Mädchen, die Kinder bekommen sind auch im späteren Alter in vielen Bereichen benachteiligt:
- Die jungen Mütter müssen plötzlich erwachsen sein, obwohl sie selbst ihre Kindheit noch nicht hinter sich gelassen haben. Sie geraten schnell an die Grenzen ihrer Belastbarkeit.
- Schule und Berufsausbildung treten in den Hintergrund und werden häufig abgebrochen. Damit sinkt die Chance, später einmal einen qualifizierten Beruf auszuüben.
- Die Folge: Das Armutsrisiko für Mütter und Kind ist deutlich erhöht.
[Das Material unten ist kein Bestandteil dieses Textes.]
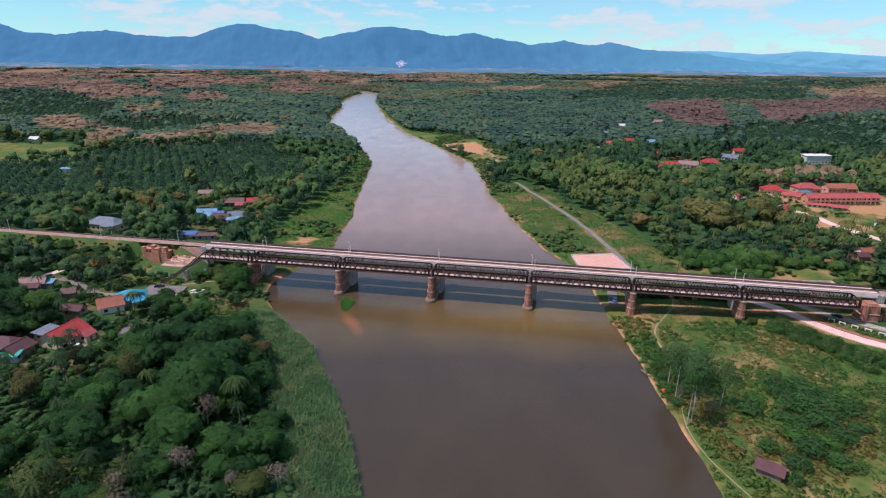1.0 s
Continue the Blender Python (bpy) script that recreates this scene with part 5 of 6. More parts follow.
# ---- vehicles, boat and small things ----
def car(x, y, turn, paint, label, z=None, long=4.3):
    e = empty("car", pose(x, y, float(land(x, y)) + 0.14 if z is None else z, 0, 0, turn), label, "car")
    bm = bmesh.new()
    side = [(-long / 2, 0.35), (-long / 2, 0.85), (-long * 0.42, 0.95), (long * 0.22, 0.98), (long * 0.48, 0.8), (long / 2, 0.4)]
    add_ring(bm, [[(x_, -0.85, z_) for x_, z_ in side], [(x_, 0.85, z_) for x_, z_ in side]])
    body = part("body", bm, paint, e)
    bm = bmesh.new()
    cab = [(-long * 0.42, 0.96), (-long * 0.32, 1.45), (long * 0.05, 1.48), (long * 0.24, 0.98)]
    add_ring(bm, [[(x_, -0.72, z_) for x_, z_ in cab], [(x_, 0.72, z_) for x_, z_ in cab]])
    part("cabin", bm, M["glass"], e, "dark glazed cabin")
    bm = bmesh.new(); add_box(bm, -long * 0.13, 0, 1.46, long * 0.36, 1.3, 0.06); part("roof", bm, paint, e)
    for sx in (-0.3, 0.32):
        for sy in (-0.8, 0.8):
            bm = bmesh.new()
            add_ring(bm, [[(long * sx + 0.32 * math.cos(6.283 * i / 10), sy + q, 0.32 + 0.32 * math.sin(6.283 * i / 10)) for i in range(10)] for q in (-0.1, 0.1)])
            part("wheel", bm, M["black"], e)
    return e


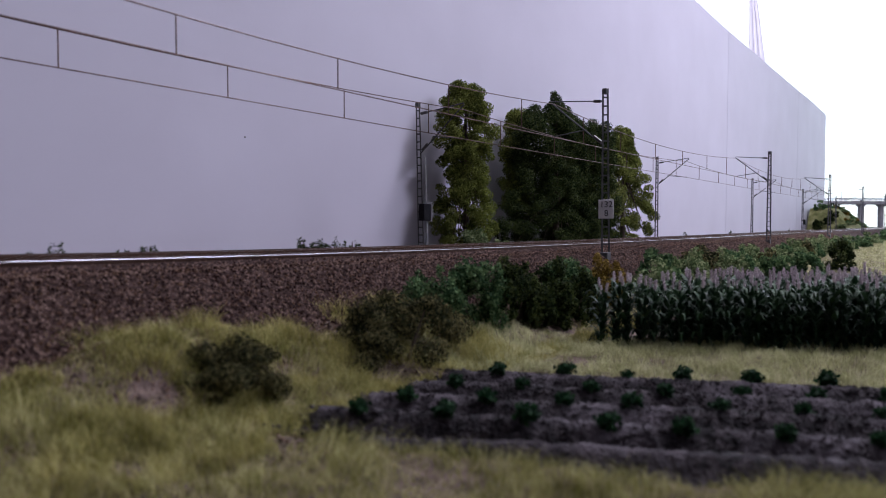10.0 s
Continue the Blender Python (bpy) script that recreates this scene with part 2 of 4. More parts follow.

Im Alter von 30 Jahren gehören in Deutschland zum Beispiel 54 Prozent der ehemaligen Teenager-Mütter zu den 20 Prozent der ärmsten Haushalte.
Sexuelle Revolution und gesellschaftlicher Wandel
In praktisch allen Industrienationen hat sich in den vergangenen Jahrzehnten ein tiefgreifender Wandel der Sexualbeziehungen ereignet. Die Heranwachsenden machen immer früher ihre ersten sexuellen Erfahrungen. In 10 von 12 Industrieländern, für die Daten vorliegen, haben mehr als zwei Drittel der Jugendlichen ihren ersten Geschlechtsverkehr vor ihrem 20. Geburtstag. In Dänemark, Finnland, Deutschland, Island, Norwegen, Großbritannien und den USA sind es über 80 Prozent. In Australien, Großbritannien, und den USA hat ein Viertel der 15-Jährigen bereits Geschlechtsverkehr. Gleichzeitig bekommen Frauen durchschnittlich deutlich später ihr erstes Kind. Ausschlaggebend hierfür sind vor allem das gestiegene Bildungsniveau sowie bessere Ausbildungs- und Berufschancen von Frauen sowie der vergleichsweise leichte Zugang zu Verhütungsmitteln. Viele Jugendliche sind allerdings nur unzureichend auf ihre sexuelle "Freiheit" vorbereitet. Zum einen empfinden sie einen Druck, endlich ihre ersten sexuellen Erfahrungen zu machen. Zum anderen können sie das, was sie über Verhütung und Partnerschaft wissen, vielfach nicht auf ihre eigene Situation übertragen. So benutzt zum Beispiel in England nur jedes zweite Mädchen unter 16 Jahren beim "ersten Mal" ein Verhütungsmittel.